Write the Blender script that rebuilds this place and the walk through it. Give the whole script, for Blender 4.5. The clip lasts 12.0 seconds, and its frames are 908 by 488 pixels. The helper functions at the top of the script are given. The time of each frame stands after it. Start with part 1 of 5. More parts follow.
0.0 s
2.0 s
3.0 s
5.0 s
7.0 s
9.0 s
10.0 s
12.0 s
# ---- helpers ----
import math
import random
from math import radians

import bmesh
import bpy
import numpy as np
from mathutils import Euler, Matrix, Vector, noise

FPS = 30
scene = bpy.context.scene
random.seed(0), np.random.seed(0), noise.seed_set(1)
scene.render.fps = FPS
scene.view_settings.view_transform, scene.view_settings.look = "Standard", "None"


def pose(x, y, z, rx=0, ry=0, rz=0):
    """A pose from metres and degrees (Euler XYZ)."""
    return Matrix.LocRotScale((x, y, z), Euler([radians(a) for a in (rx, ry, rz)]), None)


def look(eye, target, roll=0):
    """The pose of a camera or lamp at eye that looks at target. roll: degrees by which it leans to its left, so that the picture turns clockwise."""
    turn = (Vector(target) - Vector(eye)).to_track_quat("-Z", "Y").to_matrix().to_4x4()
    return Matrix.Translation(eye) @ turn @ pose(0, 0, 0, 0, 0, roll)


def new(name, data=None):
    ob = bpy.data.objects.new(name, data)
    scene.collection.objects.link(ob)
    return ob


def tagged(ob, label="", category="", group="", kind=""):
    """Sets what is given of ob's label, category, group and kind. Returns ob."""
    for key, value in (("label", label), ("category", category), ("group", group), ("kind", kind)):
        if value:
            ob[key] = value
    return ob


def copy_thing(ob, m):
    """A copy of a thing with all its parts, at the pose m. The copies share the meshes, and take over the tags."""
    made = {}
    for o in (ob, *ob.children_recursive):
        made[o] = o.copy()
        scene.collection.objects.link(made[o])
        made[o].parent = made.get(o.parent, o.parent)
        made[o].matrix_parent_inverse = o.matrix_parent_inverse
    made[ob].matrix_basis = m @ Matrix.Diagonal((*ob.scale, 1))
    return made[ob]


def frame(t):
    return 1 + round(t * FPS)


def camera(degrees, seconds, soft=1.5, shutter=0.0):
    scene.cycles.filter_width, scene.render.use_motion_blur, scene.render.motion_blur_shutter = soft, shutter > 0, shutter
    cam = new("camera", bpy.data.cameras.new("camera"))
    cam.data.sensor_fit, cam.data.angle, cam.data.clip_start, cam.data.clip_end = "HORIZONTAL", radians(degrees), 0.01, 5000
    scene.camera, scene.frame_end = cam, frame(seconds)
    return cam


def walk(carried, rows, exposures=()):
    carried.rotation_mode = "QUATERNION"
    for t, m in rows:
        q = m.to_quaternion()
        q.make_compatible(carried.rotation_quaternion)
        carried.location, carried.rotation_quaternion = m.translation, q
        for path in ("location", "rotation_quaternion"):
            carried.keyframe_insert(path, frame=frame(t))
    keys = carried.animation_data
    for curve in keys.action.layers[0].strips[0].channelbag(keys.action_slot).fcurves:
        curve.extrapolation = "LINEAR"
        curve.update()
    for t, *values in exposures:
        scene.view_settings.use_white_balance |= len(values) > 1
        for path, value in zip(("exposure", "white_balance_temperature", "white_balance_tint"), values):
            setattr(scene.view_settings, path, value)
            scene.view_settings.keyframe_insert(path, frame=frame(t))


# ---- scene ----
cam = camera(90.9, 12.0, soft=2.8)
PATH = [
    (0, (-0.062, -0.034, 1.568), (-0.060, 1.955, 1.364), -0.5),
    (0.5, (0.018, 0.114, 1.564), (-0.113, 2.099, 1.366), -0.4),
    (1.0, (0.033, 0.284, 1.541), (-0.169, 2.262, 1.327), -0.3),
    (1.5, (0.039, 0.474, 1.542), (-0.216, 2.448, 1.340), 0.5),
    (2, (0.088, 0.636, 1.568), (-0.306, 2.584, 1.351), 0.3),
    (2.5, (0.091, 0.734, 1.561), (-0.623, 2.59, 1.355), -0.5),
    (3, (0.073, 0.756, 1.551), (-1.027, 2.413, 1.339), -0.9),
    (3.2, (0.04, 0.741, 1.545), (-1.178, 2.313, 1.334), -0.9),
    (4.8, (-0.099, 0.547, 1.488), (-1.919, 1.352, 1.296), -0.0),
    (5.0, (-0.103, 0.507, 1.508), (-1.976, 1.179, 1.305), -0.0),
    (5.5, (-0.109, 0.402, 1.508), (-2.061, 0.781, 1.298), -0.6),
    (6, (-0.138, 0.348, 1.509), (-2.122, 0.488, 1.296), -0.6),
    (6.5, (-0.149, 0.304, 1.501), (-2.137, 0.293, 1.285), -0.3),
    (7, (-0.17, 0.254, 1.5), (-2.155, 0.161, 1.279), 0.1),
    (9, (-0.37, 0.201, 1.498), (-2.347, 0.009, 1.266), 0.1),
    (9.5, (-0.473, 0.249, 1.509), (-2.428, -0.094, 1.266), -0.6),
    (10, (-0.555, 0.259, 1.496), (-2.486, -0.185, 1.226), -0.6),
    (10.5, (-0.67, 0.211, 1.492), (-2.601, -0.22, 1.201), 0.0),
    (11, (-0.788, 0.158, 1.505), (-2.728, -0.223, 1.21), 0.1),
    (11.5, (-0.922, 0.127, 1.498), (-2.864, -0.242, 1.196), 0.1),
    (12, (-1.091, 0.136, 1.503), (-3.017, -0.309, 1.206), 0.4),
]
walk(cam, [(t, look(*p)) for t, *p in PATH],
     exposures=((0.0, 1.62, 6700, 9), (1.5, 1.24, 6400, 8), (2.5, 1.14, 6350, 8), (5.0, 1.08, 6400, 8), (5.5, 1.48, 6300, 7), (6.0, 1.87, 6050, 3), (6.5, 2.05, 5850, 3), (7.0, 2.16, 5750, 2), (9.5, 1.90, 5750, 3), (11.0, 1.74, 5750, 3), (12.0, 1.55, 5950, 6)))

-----

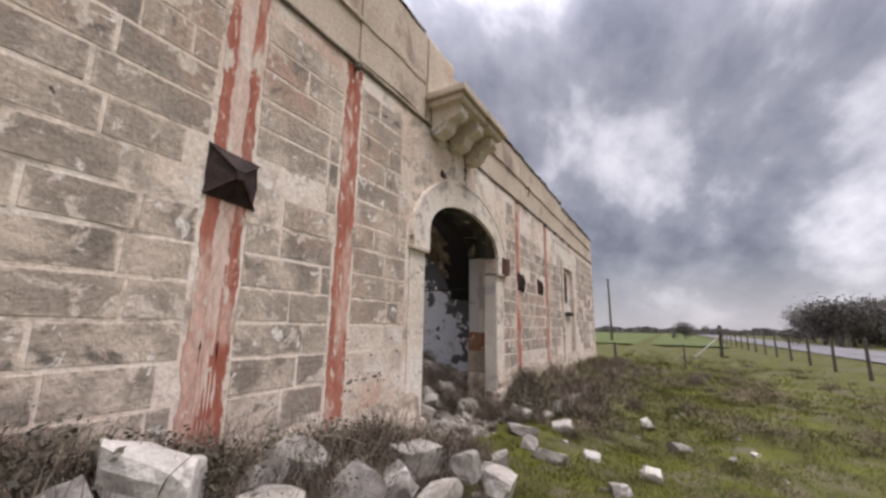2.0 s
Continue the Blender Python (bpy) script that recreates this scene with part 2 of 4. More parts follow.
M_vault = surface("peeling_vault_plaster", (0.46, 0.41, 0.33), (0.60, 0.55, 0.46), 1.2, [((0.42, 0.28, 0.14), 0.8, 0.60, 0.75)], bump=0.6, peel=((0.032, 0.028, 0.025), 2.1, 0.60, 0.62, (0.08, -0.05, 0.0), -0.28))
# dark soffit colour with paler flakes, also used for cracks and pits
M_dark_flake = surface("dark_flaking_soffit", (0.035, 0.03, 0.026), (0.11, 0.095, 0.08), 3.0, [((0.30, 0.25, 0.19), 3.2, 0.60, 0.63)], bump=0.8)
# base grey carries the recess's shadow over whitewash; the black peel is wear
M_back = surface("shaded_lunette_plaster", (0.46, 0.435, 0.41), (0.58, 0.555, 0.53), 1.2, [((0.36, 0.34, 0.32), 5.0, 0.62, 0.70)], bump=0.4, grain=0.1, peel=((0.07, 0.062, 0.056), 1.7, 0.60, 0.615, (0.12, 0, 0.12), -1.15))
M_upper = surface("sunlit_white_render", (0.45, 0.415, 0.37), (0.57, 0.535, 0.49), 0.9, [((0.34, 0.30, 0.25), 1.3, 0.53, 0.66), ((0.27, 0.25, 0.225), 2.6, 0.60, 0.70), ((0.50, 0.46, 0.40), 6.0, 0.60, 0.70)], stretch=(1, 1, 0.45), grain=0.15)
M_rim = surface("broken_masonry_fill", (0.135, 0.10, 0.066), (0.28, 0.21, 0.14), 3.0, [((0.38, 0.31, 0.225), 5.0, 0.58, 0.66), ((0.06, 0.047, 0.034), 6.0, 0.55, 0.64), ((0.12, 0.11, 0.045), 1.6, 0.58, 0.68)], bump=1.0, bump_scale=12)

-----

REQUIRED WORK – Output exactly the lines of the material above from the one containing "what is given" up to and including the one containing "made[o] = o.copy()".

WORKED ANSWER –
    """Sets what is given of ob's label, category, group and kind. Returns ob."""
    for key, value in (("label", label), ("category", category), ("group", group), ("kind", kind)):
        if value:
            ob[key] = value
    return ob


def copy_thing(ob, m):
    """A copy of a thing with all its parts, at the pose m. The copies share the meshes, and take over the tags."""
    made = {}
    for o in (ob, *ob.children_recursive):
        made[o] = o.copy()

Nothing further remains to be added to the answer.